Armstrong's request to supplement the record filed in this court on December 20, 2002, is GRANTED. Armstrong's request to vacate all orders entered by Judge Judith A. Boulden and Judge Glen E. Clark based on their voluntary recusals is DENIED. His motions to file exhibits on compact disk, to file and serve documents by fax and electronically, to consider consolidation, and for extension of time are DENIED. With the exception of his request to supplement the record, all requests appended to the end of Armstrong's opening brief are DENIED.
The judgment of the Bankruptcy Appellate Panel is AFFIRMED. The mandate shall issue forthwith.
Entered for the Court
Bobby R. Baldock
*. This order and judgment is not binding precedent, except under the doctrines of law of the case, res judicata, and collateral estoppel.
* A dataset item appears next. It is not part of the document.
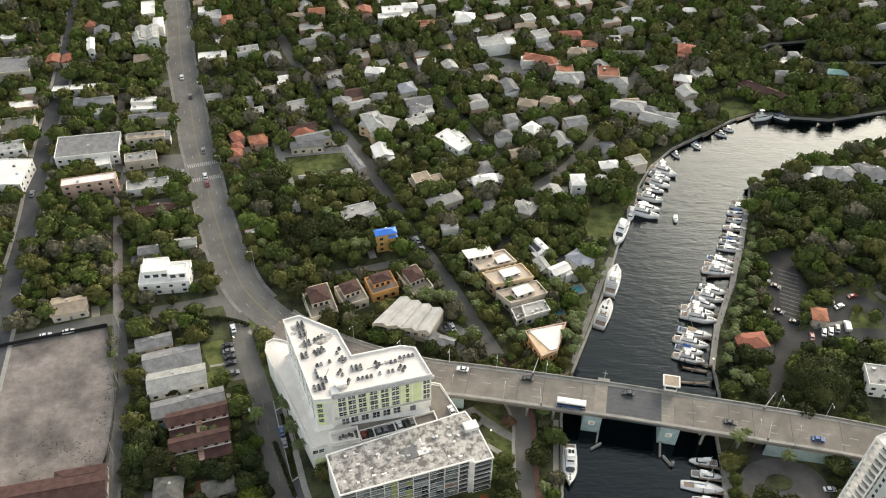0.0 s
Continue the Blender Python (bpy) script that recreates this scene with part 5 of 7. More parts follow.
def planter(x, y):
    e = thing("planter", x, y, GZ, rng.uniform(0, 360), "round cream planter with a bushy young palm", "planter", "deck planters")
    part("pot", Shape().tube((0, 0, 0), (0, 0, 0.9), 0.75, 1.0, 14), cream_wall, e)
    fr = Shape()
    for k in range(16):
        a = k * 0.39
        L = rng.uniform(1.1, 1.7)
        up = rng.uniform(0.2, 1.0)
        d, s = Vector((math.cos(a), math.sin(a), 0)), Vector((-math.sin(a), math.cos(a), 0)) * 0.22
        p0, p1, p2 = Vector((0, 0, 0.95)), d * L * 0.6 + Vector((0, 0, 0.95 + up)), d * L + Vector((0, 0, 0.7 + up * 0.8))
        fr.add([p0 - s * 0.3, p0 + s * 0.3, p1 + s, p1 - s, p2], [(0, 1, 2, 3), (3, 2, 4)])
    part("leaves", fr, palm_leaf, e, "green arching leaves")


for x, y in ((-5.1, 147.6), (-1.1, 148.7), (-3.8, 144.4), (0.4, 145.4), (2.0, 131.5), (6.3, 132.2), (3.6, 127.1), (7.7, 128.5)):
    planter(x, y)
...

The court generally disfavors the citation of orders and judgments; nevertheless, an order and judgment may be cited under the terms and conditions of 10th Cir. R. 36.3.
1. Contrary to Armstrong's position, we agree with the BAP that the sole issue on appeal is whether the bankruptcy court abused its discretion in approving the plan. A reviewing court is not obligated to track precisely the sub-issues raised in a litigant's brief or to address every argument presented. 19 James Wm. Moore et al., Moore's Federal Practice, 205-1 (Matthew Bender 3d ed. 2003).
2. It is unclear why any amounts over $8620.50 would be involved in settling 00-4114 and 00-4117. Armstrong does not specify under what legal theories he can anticipate millions of dollars in recovery against Bailey and Gillman and/or against Willow Brook. As noted above, he is enjoined from pursuing Bailey, Gillman, and Willow Brook and, as determined by the BAP in a related matter, has no standing to sue on behalf of the Willow Brook estate.
3. Armstrong also attempts to challenge the settlement in this case by arguing that a separate settlement in the Willow Brook bankruptcy (the Vanderford settlement) was improper and that Bailey and Gillman have lied to the court about the existence of a prior settlement between Armstrong and Vanderford. We note that the Vanderford settlement was approved by the Willow Brook court after it heard objections from Armstrong. Armstrong did not appeal that approval, and issues involving the Vanderford settlement are irrelevant to this appeal.